The company, the first Africa-focused tech startup to list on the New York Stock Exchange, reported an adjusted loss before interest, tax, depreciation and amortisation of $49.2m in the three months ended 31 December from $70m in the same period of 2021.
Chief executive Francis Dufay said in light of the encouraging signs that Jumia's cost-cutting initiatives were starting to bear fruit, it expects a sharp reduction in 2023's annual adjusted EBITDA loss to $100-120m from $207m in 2022.
The group cut more than 900 jobs in the fourth quarter and also significantly reduced its presence in Dubai, relocating most of its remaining staff to its African offices. "We expect these headcount reductions to allow us to save over 30% in monthly staff costs starting from March 2023," Jumia said.
It also significantly reduced its sales and advertising expenditure, by 41% year on year and scaled back its grocery offering in Algeria, Ghana, Senegal and Tunisia to reduce business complexities.
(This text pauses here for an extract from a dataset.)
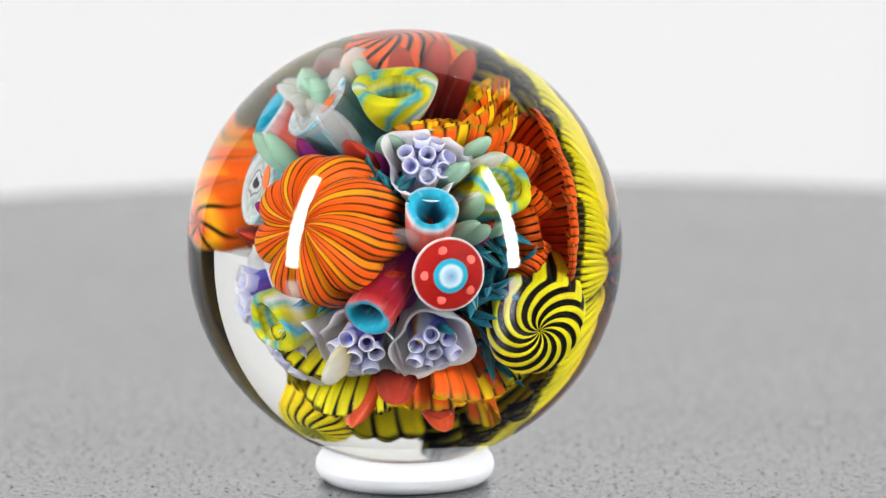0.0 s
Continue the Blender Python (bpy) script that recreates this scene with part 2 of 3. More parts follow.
def table_material():
    """Charcoal stone laminate: dark of itself, with a satin sheen, fine grain and pits."""
    m, nt, b = node_mat("grey_stone")
    broad = noise_node(nt, 30, 5.0)
    mottle = noise_node(nt, 420, 4.0)
    fine = noise_node(nt, 2400, 3.0)
    pits = noise_node(nt, 1500, 1.0)
    col = ramp_node(nt, broad, [(0.35, (0.03, 0.03, 0.031)), (0.65, (0.05, 0.05, 0.051))])
    grain = ramp_node(nt, fine, [(0.38, (0.015, 0.015, 0.015)), (0.50, (0.05, 0.05, 0.051)), (0.64, (0.16, 0.16, 0.162))])
    col = mix_node(nt, 0.55, col, grain)
    col = mix_node(nt, ramp_node(nt, mottle, [(0.38, (0.55, 0.55, 0.55)), (0.55, (0, 0, 0))]), col, (0.05, 0.05, 0.051))
    hole = ramp_node(nt, pits, [(0.31, (1, 1, 1)), (0.37, (0, 0, 0))])
    col = mix_node(nt, hole, col, (0.015, 0.015, 0.015))
    nt.links.new(col, b.inputs["Base Color"])
    rough = math_node(nt, "ADD", math_node(nt, "MULTIPLY", fine, 0.22), math_node(nt, "ADD", math_node(nt, "MULTIPLY", broad, 0.10), 0.08))
    nt.links.new(rough, b.inputs["Roughness"])
    b.inputs["IOR"].default_value = 1.48
    keep = math_node(nt, "SUBTRACT", ramp_node(nt, fine, [(0.34, (0.45, 0.45, 0.45)), (0.46, (1, 1, 1))]), hole, True)
    keep = math_node(nt, "MULTIPLY", keep, ramp_node(nt, noise_node(nt, 1000, 4.0), [(0.36, (0.70, 0.70, 0.70)), (0.48, (1, 1, 1))]))
    nt.links.new(keep, b.inputs["Coat Weight"])
    nt.links.new(math_node(nt, "MULTIPLY", keep, 0.5), b.inputs["Specular IOR Level"])
    b.inputs["Coat IOR"].default_value = 1.5
    b.inputs["Coat Roughness"].default_value = 0.14
    bump = nt.nodes.new("ShaderNodeBump")
    bump.inputs["Strength"].default_value, bump.inputs["Distance"].default_value = 0.10, 0.0003
    nt.links.new(math_node(nt, "SUBTRACT", fine, hole), bump.inputs["Height"])
    nt.links.new(bump.outputs[0], b.inputs["Normal"])
    nt.links.new(bump.outputs[0], b.inputs["Coat Normal"])
    return m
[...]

Dufay told investors on a call that Jumia had also discontinued its food delivery operations in Egypt, Ghana and Senegal, saying they were "sub-scale".
While group revenue rose by 7.1% to $66.5m in the quarter, its marketplace active consumers fell by 15% to 3.2 million as rising inflation squeezed consumer spending while affecting sellers' ability to secure supply.
Dufay told Reuters that the group would also look to grow the business by expanding into smaller towns in existing geographies where there is under-penetration of online shopping.